> [Source material]
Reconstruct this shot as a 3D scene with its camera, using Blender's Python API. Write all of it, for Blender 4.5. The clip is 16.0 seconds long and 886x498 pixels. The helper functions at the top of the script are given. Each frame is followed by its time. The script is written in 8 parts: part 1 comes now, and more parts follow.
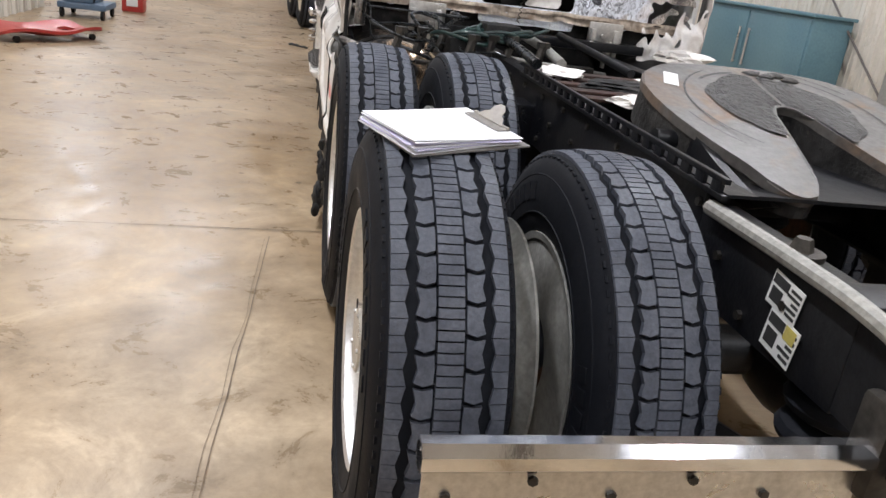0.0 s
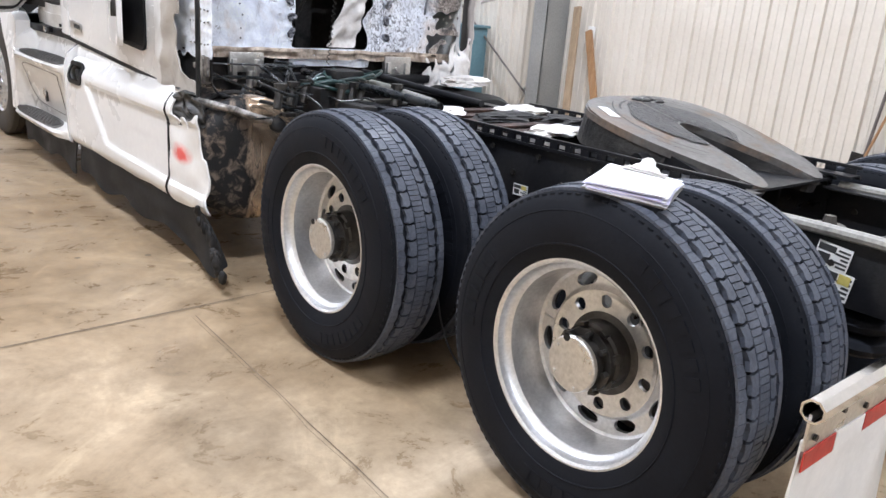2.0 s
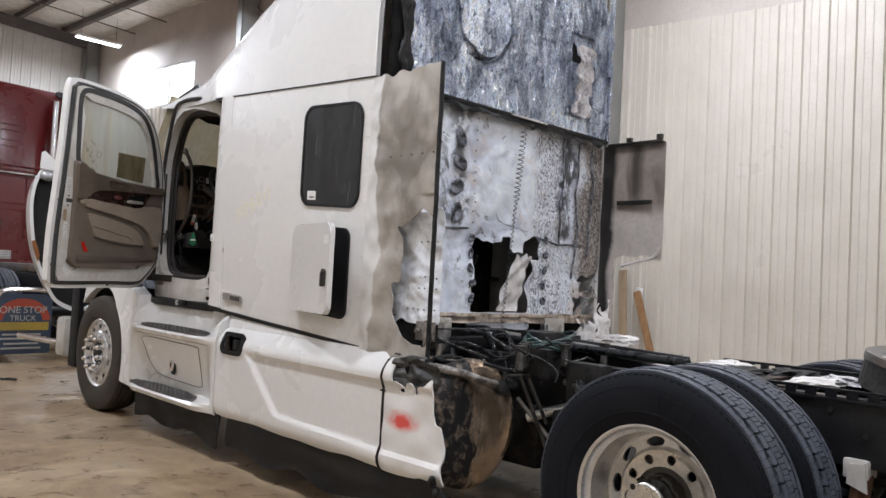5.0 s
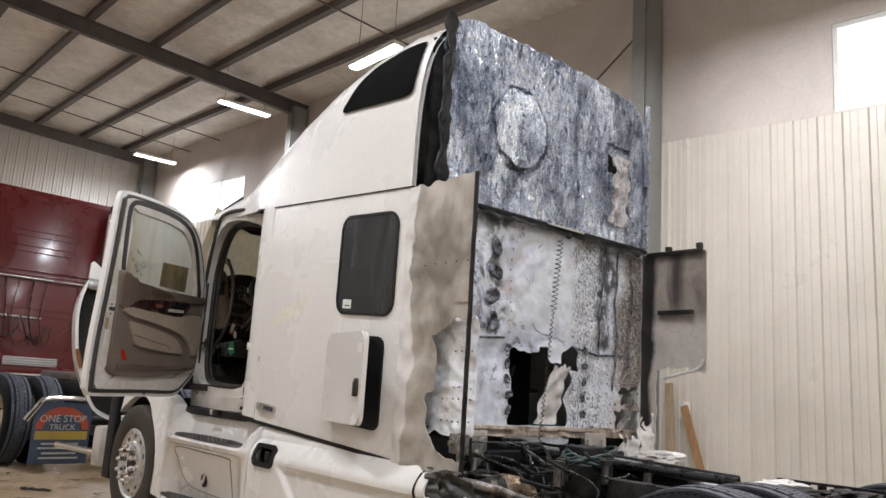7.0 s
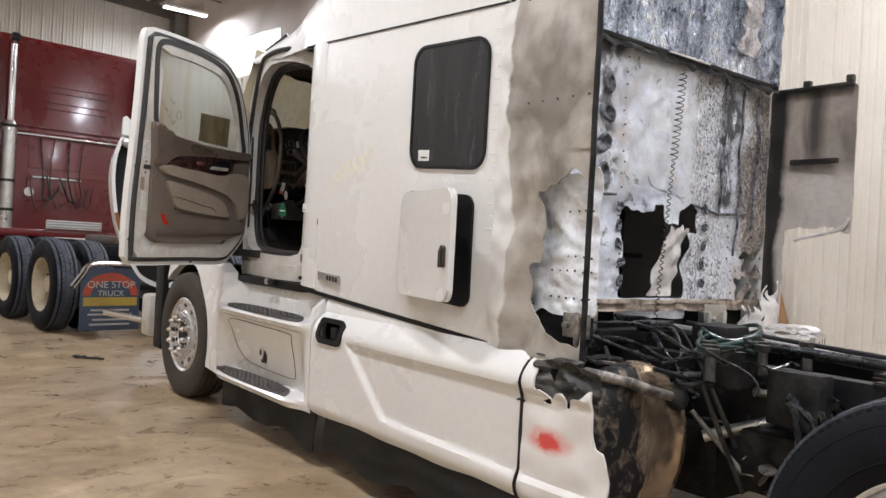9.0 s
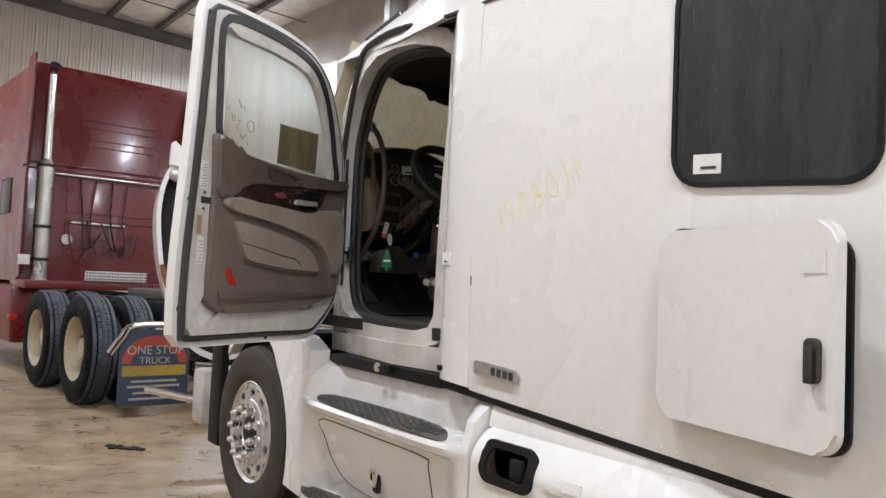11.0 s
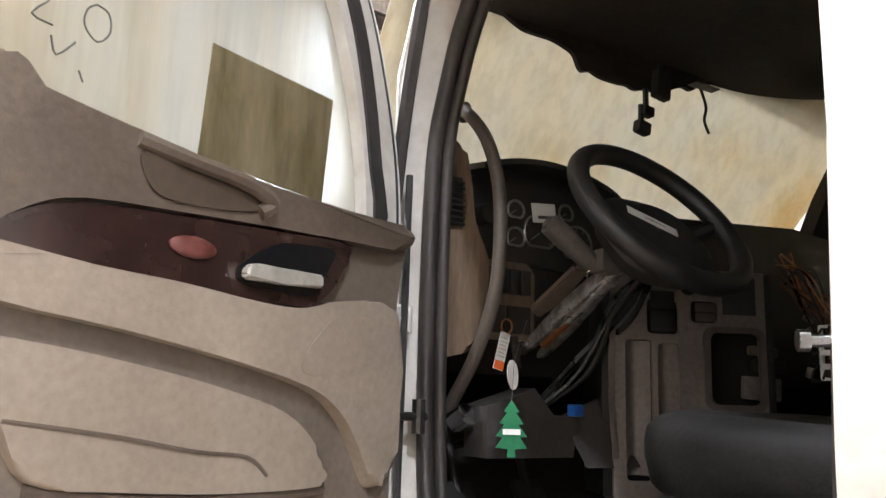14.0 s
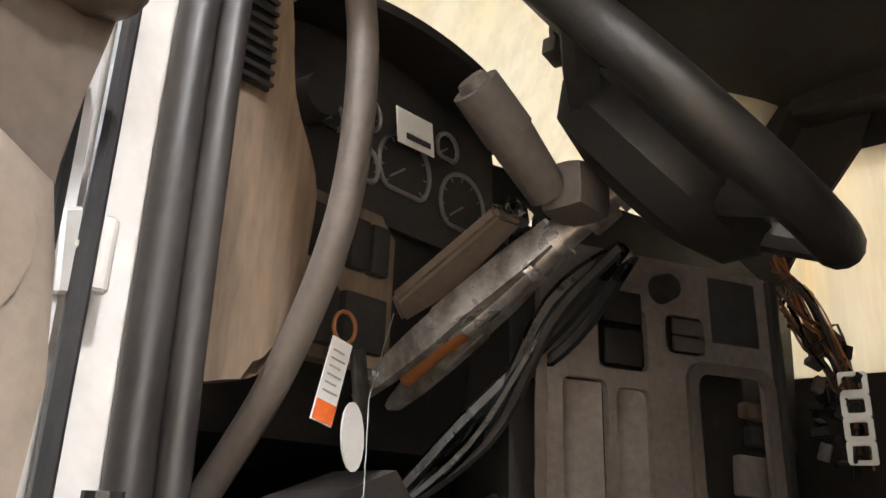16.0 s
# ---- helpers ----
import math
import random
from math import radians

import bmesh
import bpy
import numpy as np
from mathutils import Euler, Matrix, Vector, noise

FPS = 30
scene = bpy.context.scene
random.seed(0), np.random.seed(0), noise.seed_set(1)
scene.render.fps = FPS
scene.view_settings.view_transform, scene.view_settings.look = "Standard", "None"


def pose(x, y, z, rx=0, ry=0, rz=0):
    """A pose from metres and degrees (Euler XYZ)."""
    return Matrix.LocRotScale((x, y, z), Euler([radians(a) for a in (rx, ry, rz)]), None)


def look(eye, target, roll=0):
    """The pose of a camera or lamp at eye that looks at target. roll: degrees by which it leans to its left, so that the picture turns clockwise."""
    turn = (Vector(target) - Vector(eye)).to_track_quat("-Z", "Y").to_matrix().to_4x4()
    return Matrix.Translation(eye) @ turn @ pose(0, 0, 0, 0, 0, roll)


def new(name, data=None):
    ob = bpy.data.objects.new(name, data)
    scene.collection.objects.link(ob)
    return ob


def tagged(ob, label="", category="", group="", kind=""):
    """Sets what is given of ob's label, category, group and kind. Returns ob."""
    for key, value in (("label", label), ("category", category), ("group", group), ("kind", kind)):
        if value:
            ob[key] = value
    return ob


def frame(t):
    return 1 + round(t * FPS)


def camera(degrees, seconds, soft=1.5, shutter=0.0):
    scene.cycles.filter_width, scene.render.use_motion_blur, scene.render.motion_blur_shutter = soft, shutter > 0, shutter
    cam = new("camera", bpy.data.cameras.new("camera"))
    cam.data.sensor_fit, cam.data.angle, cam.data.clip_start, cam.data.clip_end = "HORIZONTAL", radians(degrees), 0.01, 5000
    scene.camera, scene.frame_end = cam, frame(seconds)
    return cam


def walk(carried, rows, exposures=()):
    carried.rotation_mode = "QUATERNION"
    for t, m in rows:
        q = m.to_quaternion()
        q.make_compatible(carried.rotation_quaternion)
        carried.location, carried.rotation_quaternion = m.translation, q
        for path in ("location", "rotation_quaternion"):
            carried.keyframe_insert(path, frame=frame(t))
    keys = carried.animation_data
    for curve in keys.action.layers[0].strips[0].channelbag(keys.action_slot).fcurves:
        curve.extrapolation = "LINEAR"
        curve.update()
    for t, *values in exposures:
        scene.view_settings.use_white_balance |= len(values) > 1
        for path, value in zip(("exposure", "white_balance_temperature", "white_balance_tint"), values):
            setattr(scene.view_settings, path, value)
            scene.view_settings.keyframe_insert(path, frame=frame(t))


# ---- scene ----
cam = camera(59.8, 16.0)
PATH = [
    (0, (-1.355, -1.599, 1.362), (-0.957, 0.229, 0.655), 7.6),
    (0.5, (-1.778, -1.528, 1.378), (-1.201, 0.255, 0.678), 7.4),
    (1, (-2.161, -1.441, 1.409), (-1.37, 0.26, 0.714), 6.6),
    (1.5, (-2.429, -1.301, 1.422), (-1.391, 0.284, 0.781), 5.7),
    (2, (-2.789, -1.216, 1.429), (-1.514, 0.207, 0.838), 4.8),
    (2.5, (-3.116, -1.03, 1.432), (-1.714, 0.275, 0.857), 4.3),
    (3, (-3.285, -0.812, 1.422), (-1.839, 0.478, 0.917), 3.95),
    (3.5, (-3.53, -0.645, 1.397), (-2.07, 0.649, 0.953), 3.4),
    (4, (-3.627, -0.405, 1.332), (-2.189, 0.929, 0.929), 3.05),
    (4.5, (-3.707, -0.193, 1.368), (-2.293, 1.193, 1.084), 2.7),
    (5, (-3.812, -0.232, 1.313), (-2.423, 1.204, 1.398), 3.1),
    (5.2, (-3.809, -0.288, 1.306), (-2.453, 1.163, 1.541), 3.3),
    (7.3, (-3.751, -0.228, 1.303), (-2.483, 1.275, 1.665), 3.4),
    (7.5, (-3.761, -0.223, 1.324), (-2.478, 1.303, 1.487), 3.4),
    (8, (-3.692, -0.108, 1.322), (-2.418, 1.433, 1.355), 3.2),
    (8.5, (-3.509, 0.199, 1.368), (-2.252, 1.755, 1.38), 3.1),
    (9, (-3.43, 0.599, 1.339), (-2.195, 2.172, 1.336), 3.1),
    (9.5, (-3.326, 1.005, 1.383), (-2.112, 2.594, 1.367), 3.1),
    (10, (-3.158, 1.505, 1.424), (-1.958, 3.105, 1.424), 3.1),
    (10.2, (-3.113, 1.698, 1.42), (-1.919, 3.303, 1.423), 2.9),
    (12.3, (-2.497, 3.54, 1.51), (-1.438, 5.214, 1.785), 2.9),
    (12.5, (-2.413, 3.721, 1.534), (-1.355, 5.398, 1.795), 3.0),
    (13, (-2.239, 4.137, 1.562), (-1.189, 5.823, 1.793), 3.3),
    (13.5, (-2.037, 4.489, 1.648), (-0.981, 6.172, 1.877), 3.4),
    (14, (-1.698, 4.793, 1.631), (-0.698, 6.483, 2.015), 1.8),
    (14.5, (-1.482, 5.094, 1.657), (-0.484, 6.771, 2.094), 1.8),
    (15, (-1.273, 5.364, 1.636), (-0.216, 6.977, 2.168), 1.9),
    (15.5, (-1.153, 5.52, 1.682), (0.001, 7.063, 2.218), 2.5),
    (16, (-1.158, 5.712, 1.624), (0.276, 6.949, 2.268), 1.8),
]
walk(cam, [(t, look(eye, target, roll)) for t, eye, target, roll in PATH], [(0, 0.02, 6400, 10), (1, 0.14, 6150, 10), (1.5, 0.28, 6000, 10), (2.1, 0.38, 5900, 10), (2.7, 0.3, 5950, 10), (3.5, 0.08, 6050, 10), (4.5, 0.04, 6100, 10), (5, -0.40, 6150, 10), (7.5, -0.38, 6550, 10), (8.2, -0.22, 6500, 10), (10, -0.15, 6350, 10), (12.5, 0.12, 6200, 10), (13, 0.28, 6200, 10), (13.6, 0.82, 6200, 10), (14.2, 1.52, 6300, 10), (14.7, 1.78, 6450, 10), (15.1, 1.9, 6500, 10), (15.5, 2.12, 6500, 10), (16, 2.2, 6500, 10)])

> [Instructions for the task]
Make an exact copy of the whole listing, but don't bring over any pictures.

> [The output]
Reconstruct this shot as a 3D scene with its camera, using Blender's Python API. Write all of it, for Blender 4.5. The clip is 16.0 seconds long and 886x498 pixels. The helper functions at the top of the script are given. Each frame is followed by its time. The script is written in 8 parts: part 1 comes now, and more parts follow.
0.0 s
2.0 s
5.0 s
7.0 s
9.0 s
11.0 s
14.0 s
16.0 s
# ---- helpers ----
import math
import random
from math import radians

import bmesh
import bpy
import numpy as np
from mathutils import Euler, Matrix, Vector, noise

FPS = 30
scene = bpy.context.scene
random.seed(0), np.random.seed(0), noise.seed_set(1)
scene.render.fps = FPS
scene.view_settings.view_transform, scene.view_settings.look = "Standard", "None"


def pose(x, y, z, rx=0, ry=0, rz=0):
    """A pose from metres and degrees (Euler XYZ)."""
    return Matrix.LocRotScale((x, y, z), Euler([radians(a) for a in (rx, ry, rz)]), None)


def look(eye, target, roll=0):
    """The pose of a camera or lamp at eye that looks at target. roll: degrees by which it leans to its left, so that the picture turns clockwise."""
    turn = (Vector(target) - Vector(eye)).to_track_quat("-Z", "Y").to_matrix().to_4x4()
    return Matrix.Translation(eye) @ turn @ pose(0, 0, 0, 0, 0, roll)


def new(name, data=None):
    ob = bpy.data.objects.new(name, data)
    scene.collection.objects.link(ob)
    return ob


def tagged(ob, label="", category="", group="", kind=""):
    """Sets what is given of ob's label, category, group and kind. Returns ob."""
    for key, value in (("label", label), ("category", category), ("group", group), ("kind", kind)):
        if value:
            ob[key] = value
    return ob


def frame(t):
    return 1 + round(t * FPS)


def camera(degrees, seconds, soft=1.5, shutter=0.0):
    scene.cycles.filter_width, scene.render.use_motion_blur, scene.render.motion_blur_shutter = soft, shutter > 0, shutter
    cam = new("camera", bpy.data.cameras.new("camera"))
    cam.data.sensor_fit, cam.data.angle, cam.data.clip_start, cam.data.clip_end = "HORIZONTAL", radians(degrees), 0.01, 5000
    scene.camera, scene.frame_end = cam, frame(seconds)
    return cam


def walk(carried, rows, exposures=()):
    carried.rotation_mode = "QUATERNION"
    for t, m in rows:
        q = m.to_quaternion()
        q.make_compatible(carried.rotation_quaternion)
        carried.location, carried.rotation_quaternion = m.translation, q
        for path in ("location", "rotation_quaternion"):
            carried.keyframe_insert(path, frame=frame(t))
    keys = carried.animation_data
    for curve in keys.action.layers[0].strips[0].channelbag(keys.action_slot).fcurves:
        curve.extrapolation = "LINEAR"
        curve.update()
    for t, *values in exposures:
        scene.view_settings.use_white_balance |= len(values) > 1
        for path, value in zip(("exposure", "white_balance_temperature", "white_balance_tint"), values):
            setattr(scene.view_settings, path, value)
            scene.view_settings.keyframe_insert(path, frame=frame(t))


# ---- scene ----
cam = camera(59.8, 16.0)
PATH = [
    (0, (-1.355, -1.599, 1.362), (-0.957, 0.229, 0.655), 7.6),
    (0.5, (-1.778, -1.528, 1.378), (-1.201, 0.255, 0.678), 7.4),
    (1, (-2.161, -1.441, 1.409), (-1.37, 0.26, 0.714), 6.6),
    (1.5, (-2.429, -1.301, 1.422), (-1.391, 0.284, 0.781), 5.7),
    (2, (-2.789, -1.216, 1.429), (-1.514, 0.207, 0.838), 4.8),
    (2.5, (-3.116, -1.03, 1.432), (-1.714, 0.275, 0.857), 4.3),
    (3, (-3.285, -0.812, 1.422), (-1.839, 0.478, 0.917), 3.95),
    (3.5, (-3.53, -0.645, 1.397), (-2.07, 0.649, 0.953), 3.4),
    (4, (-3.627, -0.405, 1.332), (-2.189, 0.929, 0.929), 3.05),
    (4.5, (-3.707, -0.193, 1.368), (-2.293, 1.193, 1.084), 2.7),
    (5, (-3.812, -0.232, 1.313), (-2.423, 1.204, 1.398), 3.1),
    (5.2, (-3.809, -0.288, 1.306), (-2.453, 1.163, 1.541), 3.3),
    (7.3, (-3.751, -0.228, 1.303), (-2.483, 1.275, 1.665), 3.4),
    (7.5, (-3.761, -0.223, 1.324), (-2.478, 1.303, 1.487), 3.4),
    (8, (-3.692, -0.108, 1.322), (-2.418, 1.433, 1.355), 3.2),
    (8.5, (-3.509, 0.199, 1.368), (-2.252, 1.755, 1.38), 3.1),
    (9, (-3.43, 0.599, 1.339), (-2.195, 2.172, 1.336), 3.1),
    (9.5, (-3.326, 1.005, 1.383), (-2.112, 2.594, 1.367), 3.1),
    (10, (-3.158, 1.505, 1.424), (-1.958, 3.105, 1.424), 3.1),
    (10.2, (-3.113, 1.698, 1.42), (-1.919, 3.303, 1.423), 2.9),
    (12.3, (-2.497, 3.54, 1.51), (-1.438, 5.214, 1.785), 2.9),
    (12.5, (-2.413, 3.721, 1.534), (-1.355, 5.398, 1.795), 3.0),
    (13, (-2.239, 4.137, 1.562), (-1.189, 5.823, 1.793), 3.3),
    (13.5, (-2.037, 4.489, 1.648), (-0.981, 6.172, 1.877), 3.4),
    (14, (-1.698, 4.793, 1.631), (-0.698, 6.483, 2.015), 1.8),
    (14.5, (-1.482, 5.094, 1.657), (-0.484, 6.771, 2.094), 1.8),
    (15, (-1.273, 5.364, 1.636), (-0.216, 6.977, 2.168), 1.9),
    (15.5, (-1.153, 5.52, 1.682), (0.001, 7.063, 2.218), 2.5),
    (16, (-1.158, 5.712, 1.624), (0.276, 6.949, 2.268), 1.8),
]
walk(cam, [(t, look(eye, target, roll)) for t, eye, target, roll in PATH], [(0, 0.02, 6400, 10), (1, 0.14, 6150, 10), (1.5, 0.28, 6000, 10), (2.1, 0.38, 5900, 10), (2.7, 0.3, 5950, 10), (3.5, 0.08, 6050, 10), (4.5, 0.04, 6100, 10), (5, -0.40, 6150, 10), (7.5, -0.38, 6550, 10), (8.2, -0.22, 6500, 10), (10, -0.15, 6350, 10), (12.5, 0.12, 6200, 10), (13, 0.28, 6200, 10), (13.6, 0.82, 6200, 10), (14.2, 1.52, 6300, 10), (14.7, 1.78, 6450, 10), (15.1, 1.9, 6500, 10), (15.5, 2.12, 6500, 10), (16, 2.2, 6500, 10)])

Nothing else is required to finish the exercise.